Among the Fellowship, Sam remains unpretentious. He admires Aragorn and Gandalf, yet never seeks to elevate himself in their presence. His warmth with Merry and Pippin reflects the familiar bonds of the Shire, even as his path leads into darker lands. His suspicion of Gollum springs not from cruelty but from fierce protectiveness. Everything he does is filtered through his devotion to Frodo.
That resistance of temptation is one of the key pillars supporting Tolkien’s view of Sam as the “chief hero”. Of all those who encounter the ring, who hold the ring, Sam is the only person who voluntarily relinquishes the One Ring without prolonged struggle or coercion. When he believes Frodo has been killed by Shelob, Sam takes the Ring—not out of ambition, but out of grief and duty. Fearing and determined to finish the quest alone if he must so that Frodo’s sacrifice was not in vain. Even in that moment, his motivation is love.
While carrying the Ring in Mordor, Sam is not spared from the ring’s temptation. Tolkien offers a glimpse of what it promises him. Grand visions of "Samwise the Strong", a mighty figure commanding armies and transforming Mordor into a vast garden. The temptation is carefully tailored to the desires of what is seen in the hearts of men. It does not offer dominion for its own sake, but the chance to grow beauty on a grand scale, tailoring the vision to Sam. Yet Sam rejects it and fights back and refuses to give way to the temptation.
He recognizes that such power would be a lie, that it would distort what he truly loves. He does not want to lead armies, to conquer distant lands, or even vanquish vast enemies; he wants his own small patch of earth, honestly tended. The Ring’s promise is excessive to someone so grounded, and it is unable to comprehend this part of his heart. His humility protects him. His identity, rooted in simple service, leaves little room for grandiose illusion.
In the end, Sam emerges from the War of the Ring not unscathed, but reinforced and made stronger for the challenges he faced.
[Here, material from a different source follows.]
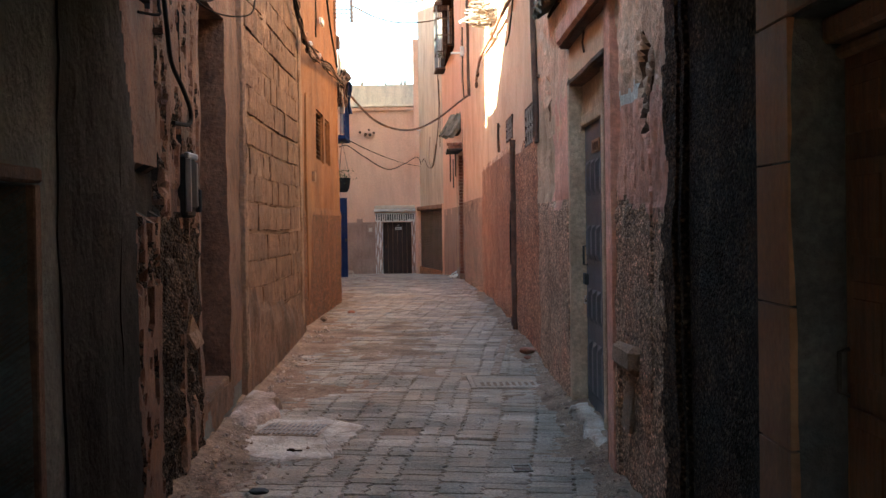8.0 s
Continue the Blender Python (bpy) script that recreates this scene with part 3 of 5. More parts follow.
stone_slab("threshold_slab", [(-1.29, 6.25), (-1.13, 6.2), (-1.07, 6.98), (-1.22, 7.08)], 0.022, 0.08, M["new_cement"], "worn pale cement threshold slab at the passage mouth")
stone_slab("step_slab", [(-1.74, 9.54), (-1.35, 9.56), (-1.36, 10.59), (-1.74, 10.59)], 0.30, 0.36, M["earth_wall"], "rough cement step in a walled-up doorway", "step", 3)


# ---- right side: blue door, lintels, tiles, pipes ----
def blue_door():
    d = thing("door_3", "slate-blue pressed steel door with lozenge panels in a cement surround", "door", kind="structure")
    x, y0, y1, z0, z1 = 1.142, 9.80, 10.90, 0.12, 2.11
    leaf = part("leaf", boxed(x, x + 0.04, y0, y1, z0, z1, 0.004), M["blue_steel"], d)
    for r, (za, zb) in enumerate(((1.62, 1.86), (1.18, 1.42), (0.75, 0.98), (0.25, 0.62))):
        for c in range(4):
            ya = y0 + 0.12 + c * 0.235
            bm = bmesh.new()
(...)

While Frodo cannot find peace in Middle-earth, Sam returns to the Shire and restores it, planting new life where war left scars. He marries Rosie, raises a family, and becomes a steward of renewal. He is not the Ring-bearer, nor the king returned, nor the wizard triumphant. He is the gardener who kept hope alive. Through Samwise Gamgee, Tolkien suggests that the greatest heroism is not found in dominance or renown, but in steadfast love, humble service, and the stubborn insistence that goodness—however small—must endure.